Knee-deep

Posted 11 months, 3 weeks ago at 11:32. 5 comments

I’m in the process of wading into the Mozilla Buildbot story. It’s a little murky, and things seem to be trying to grab my ankles, but otherwise the water looks strangely familiar so far.

Tinderbox is a bit of a beast, have no doubt. Much of the base code remains unchanged since I first interacted with it in 1998, but we’ve made some key improvements “recently.” Things like automatic config updating from CVS and CLOBBER support have reduced our Tinderbox maintenance substantially, and need to find their way into our Buildbot setup ASAP (bugs are on file for as much). Buildbot allows us to do some things in a much smarter way than Tinderbox, but our current Buildbot setup seems like a bit of a step backwards for me maintenance-wise.

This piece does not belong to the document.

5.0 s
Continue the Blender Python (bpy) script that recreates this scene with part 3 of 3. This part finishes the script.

I’m happy to bring my experiences with Tinderbox to bear on the problem. Hopefully we can apply those hard-learned lessons and quickly get to a better maintenance state.

Current Tunes: The Orb - DJ Asylum (7" Edit) | Filed under Build/Release, Mozilla, QA |

5 Replies

  1. For better or worse, I think this is the result of the way we “chose” BuildBot as a continuous integration tool (which is to say, a bunch of people said “Hey, let’s switch to BuildBot!” but then didn’t really take the time to understand the intricacies of fully replacing Tinderbox, so it wasn’t really ever a solidly-made choice), and then started using it for a bunch of things, and suddenly, we’re relying on it in production.

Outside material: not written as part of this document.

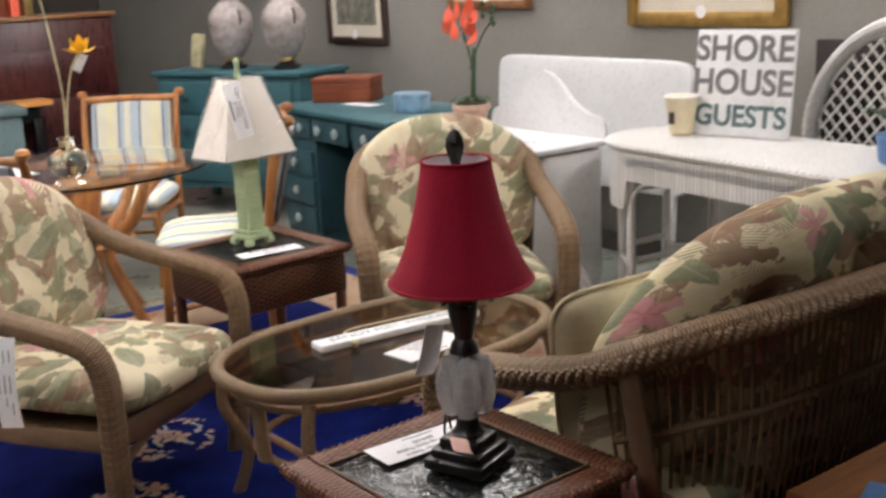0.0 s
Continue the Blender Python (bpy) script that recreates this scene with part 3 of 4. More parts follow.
chair_a = wicker_seat("wicker_armchair", pose(-0.806, -1.162, 0, 0, 0, 33.5), 0.35, 0.9, M_FLORAL, "tan wicker armchair with floral cushions beside the coffee table", "armchair", "wicker armchairs", 0.043, 0.03)
chair_b = wicker_seat("wicker_armchair", pose(-0.808, 0.307, 0, 0, 0, -29), 0.35, 0.9, M_FLORAL, "tan wicker armchair with floral cushions beside the lamp table", "armchair", "wicker armchairs", 0.043, 0.03)
sofa = wicker_seat("wicker_loveseat", pose(0.79, 0.0, 0, 0, 0, 180), 0.675, 0.802, M_FLORAL_SOFA, "tan wicker loveseat with braided arms and floral cushions", "loveseat", "", 0.052, 0.036, True)


def throw_pillow(m, seed, label):
    t = thing("throw_pillow", m, label, "pillow", "loveseat pillows")
    bm = cushion(0.4, 0.4, 0.16, corner=6, pinch=0.6, n=26, wrinkle=0.006, seed=seed)
    bmesh.ops.delete(bm, geom=[f for f in bm.faces if f.calc_center_median().z < -0.002], context="FACES")
    part("front_cover", bm, M_FLORAL_SOFA, t)
    bm2 = cushion(0.4, 0.4, 0.16, corner=6, pinch=0.6, n=26, wrinkle=0.006, seed=seed)
    bmesh.ops.delete(bm2, geom=[f for f in bm2.faces if f.calc_center_median().z > 0.002], context="FACES")
    part("back_cover", bm2, M_CREAM, t, "plain cream back")
    part("piping", sweep(rim_of(0.404, 0.404, corner=6), 0.007, sides=8, closed=True), M_CREAM, t, "cream piped edge")
    return t


throw_pillow(Matrix.Translation((0.735, 0.395, 0.65)) @ pose(0, 0, 0, 0, 0, -30) @ pose(0, 0, 0, 72, 0, 0) @ pose(0, 0, 0, 0, 0, 4), 1.0, "square floral throw pillow with cream piping, leaning on the loveseat arm")
throw_pillow(Matrix.Translation((0.85, -0.45, 0.64)) @ pose(0, 0, 0, 0, 0, -107) @ pose(0, 0, 0, 86, 0, 0) @ pose(0, 0, 0, 0, 0, -6), 4.0, "square floral throw pillow with a plain cream back on the loveseat")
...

    Because the decision wasn’t coherently made, the rollout stage was haphazard, and conducted at different times, and so knowledge learned from setting up certain types of Buildbots wasn’t available to others setting up classes of Buildbots. And then you got a proliferation of different configurations and setups… and as you point out, it’s sort of a mess and it’s missing some pretty core functionality that… well… turns out to be pretty important in a production environment.

    Don’t get me wrong… I think BuildBot is a lot better than Tinderbox… I mean, come on… any tool that reliably captures STDERR has to be… but I wish we had been more… what’s the word I’m looking for… … coherent? Measured? Predictable? about it… and less “Let’s replace this [admittedly crappy] tool that’s got a decade of history in the form bugfixes with this other tool that is shiny and new.”

    Having said that, when the problems do finally get addressed, I think there will be a LOT less hand holding than Tinderbox required.

  2. rhelmer Aug 29th 2007

    Preed, what you are saying would make sense if we were doing a wholesale replacement of Tinderbox and had to have all of these issues fixed up-front. What’s happening is an incremental shift to using Buildbot where appropriate. We’re obviously still using Tinderbox server and client, precisely because of this type of issue.

    I am not sure what “the decision wasn’t coherently made” is supposed to mean, because decisions are still actively being made and problems are being fixed as they come up.

  3. Things are grabbing your ankles, or you are grabbing your ankles? :)

  4. rhelmer: What you say is true, but we’ve gotten to the point now where Buildbot works well enough that the maintenance is killing us (well, robcee, but I’m not anxious to join his funeral march) because those parts have been neglected.

    My lament here is that people seem to have discounted everything to do with Tinderbox in the move to Buildbot — thrown out the baby with the bathwater, if you will — and now we’re playing catchup with functionality. We’re just getting scripts and configs into CVS now, e.g., which is completely backwards in my book, especially after the config horror story that was Tinderbox.

    kev: The end result is the same either way.

  5. I thought this was going to be about some Indian guy named Kneedeep. =(